Eurozone borrowing costs fell on Tuesday after a report that the European Central Bank is unlikely to ditch a pledge to keep buying bonds at next week's meeting eased concern about an early end to the bank's stimulus scheme. ECB rate setters need more time to assess the outlook for the economy and the euro, three sources close to the matter told Reuters.
That news bought relief to bond markets, unnerved in the past two weeks by signs that the ECB could be shifting towards an earlier-than-anticipated end to its 2.55 trillion euro ($3.12 trillion) asset-purchase programme. Germany's 10-year government bond yield was down 4 basis points at 0.49 percent, comfortably below five-month highs hit last week.
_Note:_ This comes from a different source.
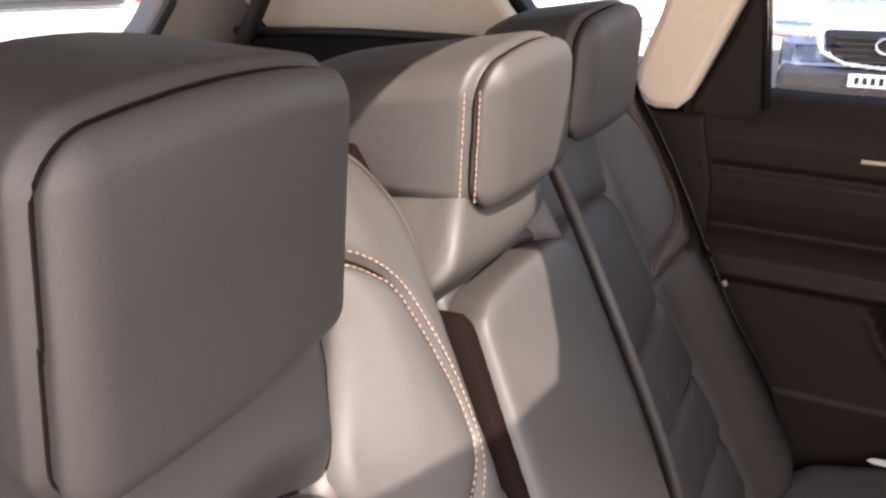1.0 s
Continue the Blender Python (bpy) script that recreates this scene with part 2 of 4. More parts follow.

Thirty-year bond yields tumbled 5 basis points and were set for their biggest one-day fall since December 1. Two year German bond yields were set for their biggest daily fall in six weeks and were last down around 1 bps at 0.60 percent. In an interview published on Tuesday, France's central bank governor Francois Villeroy de Galhau said the rise in the euro was a "source of uncertainty" that ECB rate setters had to monitor, piling upward pressure on bond yields.
Italian and Spanish bond yields were down 4 bps each, with the gap between Italian and German bond yields at its tightest level in over a month at 144 bps.